━━━━━ Dataset content ━━━━━

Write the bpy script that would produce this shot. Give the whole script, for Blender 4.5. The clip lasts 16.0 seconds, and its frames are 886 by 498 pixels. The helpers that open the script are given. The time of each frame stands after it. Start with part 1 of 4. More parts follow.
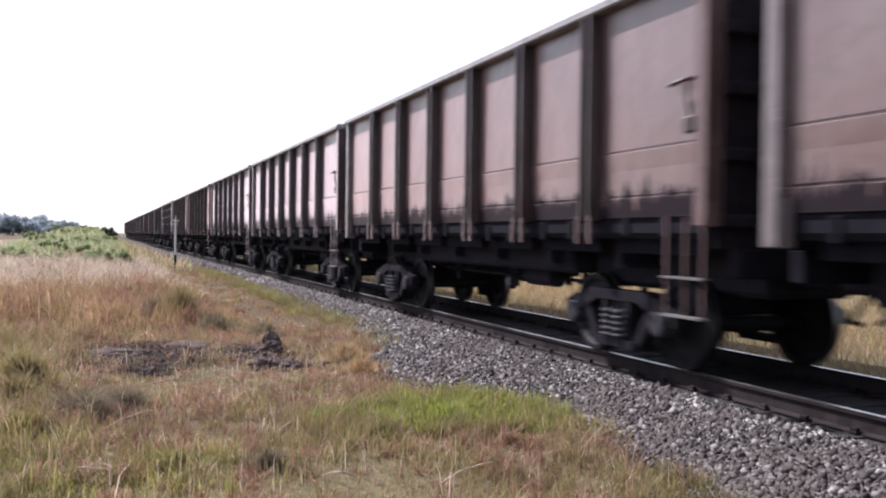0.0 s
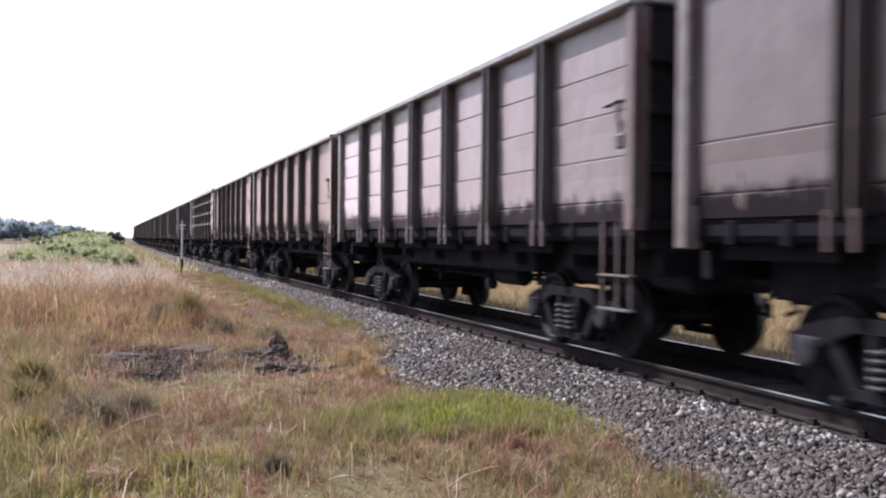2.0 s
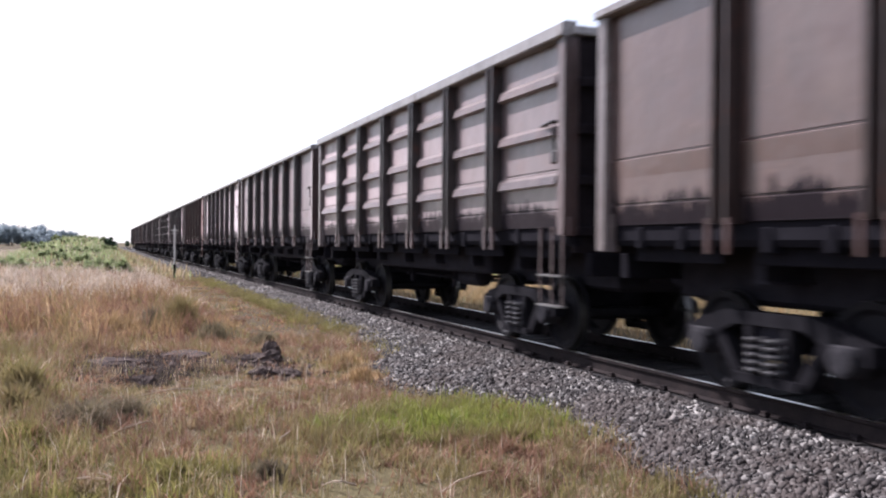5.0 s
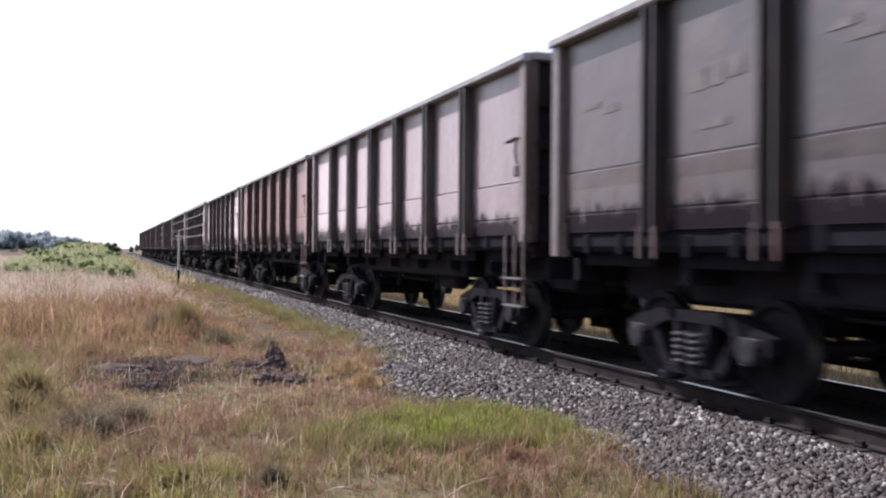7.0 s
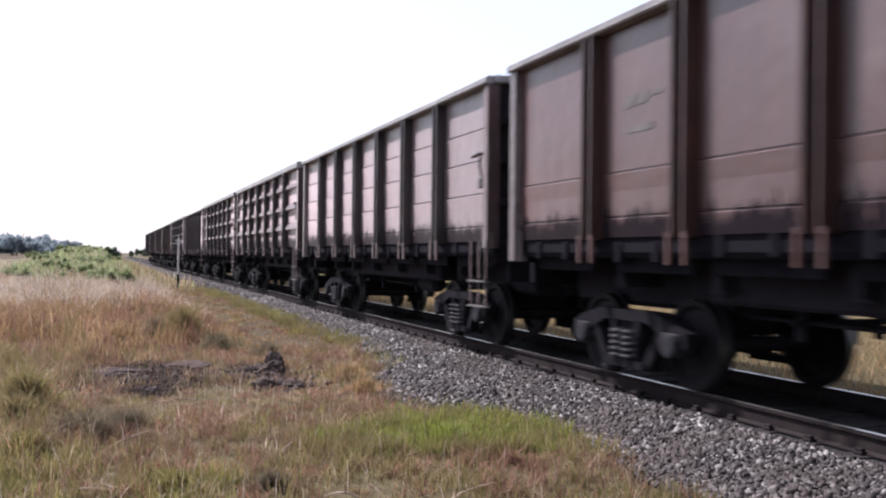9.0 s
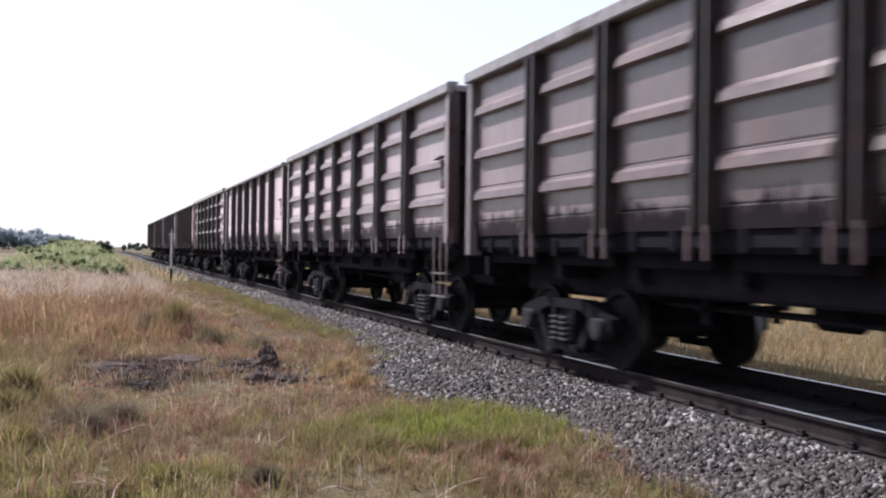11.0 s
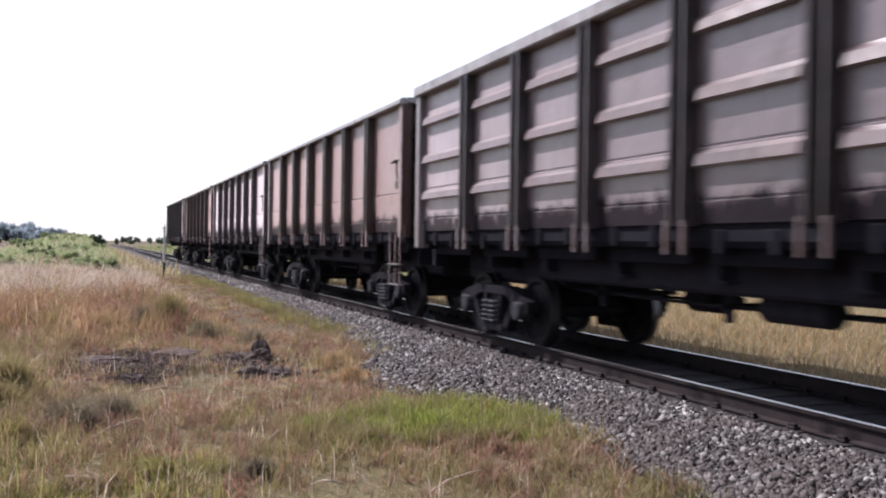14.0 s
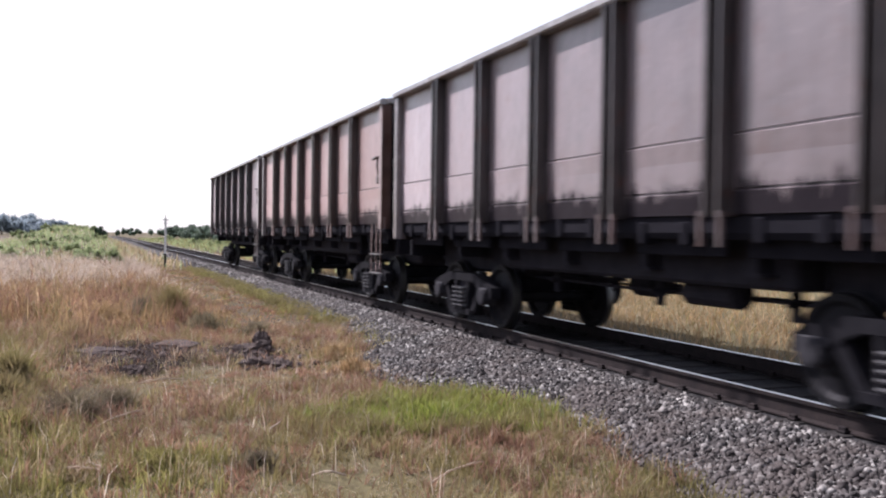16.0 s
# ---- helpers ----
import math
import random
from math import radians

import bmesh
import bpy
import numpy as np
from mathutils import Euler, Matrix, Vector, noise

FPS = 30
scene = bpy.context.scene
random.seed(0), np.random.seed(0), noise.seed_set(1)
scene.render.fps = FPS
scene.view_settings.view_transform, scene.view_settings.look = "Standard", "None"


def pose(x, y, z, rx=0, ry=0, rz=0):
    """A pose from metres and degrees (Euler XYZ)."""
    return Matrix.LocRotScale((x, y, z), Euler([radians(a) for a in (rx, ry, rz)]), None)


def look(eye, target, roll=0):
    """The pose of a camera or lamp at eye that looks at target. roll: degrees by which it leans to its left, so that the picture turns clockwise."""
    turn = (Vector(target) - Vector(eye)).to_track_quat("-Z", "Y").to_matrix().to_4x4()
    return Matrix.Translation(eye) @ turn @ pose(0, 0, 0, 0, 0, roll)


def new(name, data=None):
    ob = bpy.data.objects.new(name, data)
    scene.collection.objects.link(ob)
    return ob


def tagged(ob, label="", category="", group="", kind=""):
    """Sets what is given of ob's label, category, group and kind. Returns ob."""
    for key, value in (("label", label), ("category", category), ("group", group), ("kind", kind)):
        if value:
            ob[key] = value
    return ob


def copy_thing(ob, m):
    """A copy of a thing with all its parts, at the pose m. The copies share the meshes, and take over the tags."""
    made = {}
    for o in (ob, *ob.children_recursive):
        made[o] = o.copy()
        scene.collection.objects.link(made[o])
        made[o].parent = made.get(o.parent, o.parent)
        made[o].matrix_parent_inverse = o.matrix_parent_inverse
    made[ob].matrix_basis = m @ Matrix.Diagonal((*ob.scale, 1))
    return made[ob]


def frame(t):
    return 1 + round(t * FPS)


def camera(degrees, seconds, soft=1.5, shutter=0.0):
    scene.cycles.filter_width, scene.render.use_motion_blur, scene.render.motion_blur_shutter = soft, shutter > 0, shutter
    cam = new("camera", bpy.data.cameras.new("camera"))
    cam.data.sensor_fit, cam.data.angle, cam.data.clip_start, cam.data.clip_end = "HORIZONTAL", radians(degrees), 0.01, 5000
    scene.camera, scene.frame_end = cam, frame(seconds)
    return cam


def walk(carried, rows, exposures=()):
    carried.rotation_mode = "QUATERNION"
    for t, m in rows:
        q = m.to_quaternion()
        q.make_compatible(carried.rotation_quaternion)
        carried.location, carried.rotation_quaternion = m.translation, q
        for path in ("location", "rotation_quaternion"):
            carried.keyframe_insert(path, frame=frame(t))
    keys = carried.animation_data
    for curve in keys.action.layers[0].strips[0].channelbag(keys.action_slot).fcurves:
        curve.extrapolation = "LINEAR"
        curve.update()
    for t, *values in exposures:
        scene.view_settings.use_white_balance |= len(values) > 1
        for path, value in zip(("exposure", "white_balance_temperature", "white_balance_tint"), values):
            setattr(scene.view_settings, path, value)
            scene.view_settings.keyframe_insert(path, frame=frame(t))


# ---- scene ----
# Rail level is z = 0, the track's centre line y = 0, and the train runs towards +x.
SPEED = 13.3          # m/s
PITCH = 13.92         # wagon length over couplers
FIRST_MIDDLE = 13.18      # the middle of wagon 0 lies at x = -13.18 when the clip starts

cam = camera(51.0, 16.0, soft=2.1, shutter=0.34)
EYE = (0.0, -6.587, 1.378)
# seconds, degrees from the track's line, degrees of tilt, degrees of lean
AIM = [
    (0, 20.071, -0.766, 0.694),
    (0.5, 19.914, -0.600, 0.596),
    (1, 19.885, -0.482, 0.613),
    (1.5, 19.843, -0.498, 0.571),
    (2, 19.690, -0.546, 0.515),
    (2.5, 19.616, -0.650, 0.461),
    (3, 19.763, -0.752, 0.476),
    (3.5, 20.000, -0.812, 0.390),
    (4, 20.127, -0.542, 0.407),
    (6.5, 19.940, -0.001, 0.396),
    (7, 19.880, 0.105, 0.423),
    (7.5, 19.863, 0.193, 0.507),
    (8, 19.827, 0.311, 0.699),
    (8.5, 19.843, 0.365, 0.686),
    (9, 19.886, 0.433, 0.635),
    (11.5, 20.427, -0.030, 0.659),
    (12, 20.629, -0.114, 0.479),
    (12.5, 20.886, -0.103, 0.629),
    (13, 20.920, -0.166, 0.747),
    (13.5, 20.762, -0.241, 0.934),
    (14, 20.698, -0.270, 0.795),
    (14.5, 20.752, -0.349, 0.852),
    (15, 20.715, -0.406, 0.863),
    (15.5, 20.601, -0.565, 0.922),
    (16, 20.644, -0.796, 0.768),
]
walk(cam, [(t, pose(*EYE, 90 + tilt, 0, 90 - turn) @ pose(0, 0, 0, 0, 0, lean)) for t, turn, tilt, lean in AIM],
     exposures=[(0, 1.27, 5950, 18.5), (4, 1.22, 5950, 18.5), (9, 1.04, 5950, 18.5), (11.5, 0.98, 5950, 18.5), (13.5, 1.1, 5950, 18.5), (16, 1.14, 5950, 18.5)])

# ---------------------------------------------------------------- light
SUN_ELEV, SUN_TURN = 46.0, 31.0     # turn: from -x towards -y
world = bpy.data.worlds.new("sky")
scene.world = world
world.use_nodes = True
wn = world.node_tree
sky = wn.nodes.new("ShaderNodeTexSky")
sky.sky_type, sky.sun_disc = "NISHITA", False
sky.sun_elevation, sky.sun_rotation = radians(SUN_ELEV), radians(-90 - SUN_TURN)
sky.air_density, sky.dust_density, sky.ozone_density = 1.0, 1.6, 1.0
haze = wn.nodes.new("ShaderNodeMix")      # thin summer haze over the whole sky
haze.data_type = "RGBA"
haze.inputs[0].default_value, haze.inputs[7].default_value = 0.42, (12.0, 12.0, 12.2, 1.0)
wn.links.new(sky.outputs[0], haze.inputs[6])
wn.links.new(haze.outputs[2], wn.nodes["Background"].inputs[0])
wn.nodes["Background"].inputs[1].default_value = 0.07
sun = new("sun", bpy.data.lights.new("sun", "SUN"))
sun.data.energy, sun.data.angle, sun.data.color = 5.0, radians(0.6), (1.0, 0.94, 0.87)
ce, se = math.cos(radians(SUN_ELEV)), math.sin(radians(SUN_ELEV))
SUN_DIR = Vector((-math.cos(radians(SUN_TURN)) * ce, -math.sin(radians(SUN_TURN)) * ce, se))
sun.matrix_world = look(SUN_DIR * 100, (0, 0, 0))


# ---------------------------------------------------------------- materials
def rgb(c):
    return (*c, 1.0)


class Mat:
    """A short hand for node materials."""

    def __init__(self, name, rough=0.8, metal=0.0, spec=0.3):
        self.m = bpy.data.materials.new(name)
        self.m.use_nodes = True
        self.t = self.m.node_tree
        self.b = self.t.nodes["Principled BSDF"]
        self.b.inputs["Roughness"].default_value = rough
        self.b.inputs["Metallic"].default_value = metal
        self.b.inputs["Specular IOR Level"].default_value = spec

    def node(self, kind):
        return self.t.nodes.new(kind)

    def link(self, a, b):
        self.t.links.new(a, b)

    def coords(self, scale=(1, 1, 1), shift=True):
        tc = self.node("ShaderNodeTexCoord")
        mp = self.node("ShaderNodeMapping")
        mp.inputs["Scale"].default_value = scale
        self.link(tc.outputs["Object"], mp.inputs["Vector"])
        if shift:
            oi = self.node("ShaderNodeObjectInfo")
            mul = self.node("ShaderNodeVectorMath")
            mul.operation = "SCALE"
            mul.inputs[0].default_value = (37, 53, 71)
            self.link(oi.outputs["Random"], mul.inputs["Scale"])
            self.link(mul.outputs[0], mp.inputs["Location"])
        return mp.outputs[0]

    def noise(self, vec, scale, detail=4.0, rough=0.6):
        n = self.node("ShaderNodeTexNoise")
        n.inputs["Scale"].default_value, n.inputs["Detail"].default_value = scale, detail
        n.inputs["Roughness"].default_value = rough
        if vec is not None:
            self.link(vec, n.inputs["Vector"])
        return n.outputs["Fac"]

    def ramp(self, fac, stops):
        r = self.node("ShaderNodeValToRGB")
        e = r.color_ramp.elements
        while len(e) < len(stops):
            e.new(0.5)
        for el, (p, c) in zip(e, stops):
            el.position, el.color = p, rgb(c) if not isinstance(c, float) else (c, c, c, 1)
        self.link(fac, r.inputs[0])
        return r.outputs[0]

    def mix(self, fac, a, b, blend="MIX"):
        m = self.node("ShaderNodeMix")
        m.data_type, m.blend_type = "RGBA", blend
        for sock, v in ((m.inputs[0], fac), (m.inputs[6], a), (m.inputs[7], b)):
            if isinstance(v, bpy.types.NodeSocket):
                self.link(v, sock)
            else:
                sock.default_value = v if isinstance(v, float) else rgb(v)
        return m.outputs[2]

    def math(self, op, a, b=0.0):
        m = self.node("ShaderNodeMath")
        m.operation = op
        for sock, v in ((m.inputs[0], a), (m.inputs[1], b)):
            if isinstance(v, bpy.types.NodeSocket):
                self.link(v, sock)
            else:
                sock.default_value = v
        return m.outputs[0]

    def colour(self, c):
        if isinstance(c, bpy.types.NodeSocket):
            self.link(c, self.b.inputs["Base Color"])
        else:
            self.b.inputs["Base Color"].default_value = rgb(c)

    def bump(self, height, strength=0.3, dist=0.01):
        n = self.node("ShaderNodeBump")
        n.inputs["Strength"].default_value, n.inputs["Distance"].default_value = strength, dist
        self.link(height, n.inputs["Height"])
        self.link(n.outputs[0], self.b.inputs["Normal"])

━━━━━

In the lines above, locate the string "render". Copy every line where it occurs.

scene.render.fps = FPS
    scene.cycles.filter_width, scene.render.use_motion_blur, scene.render.motion_blur_shutter = soft, shutter > 0, shutter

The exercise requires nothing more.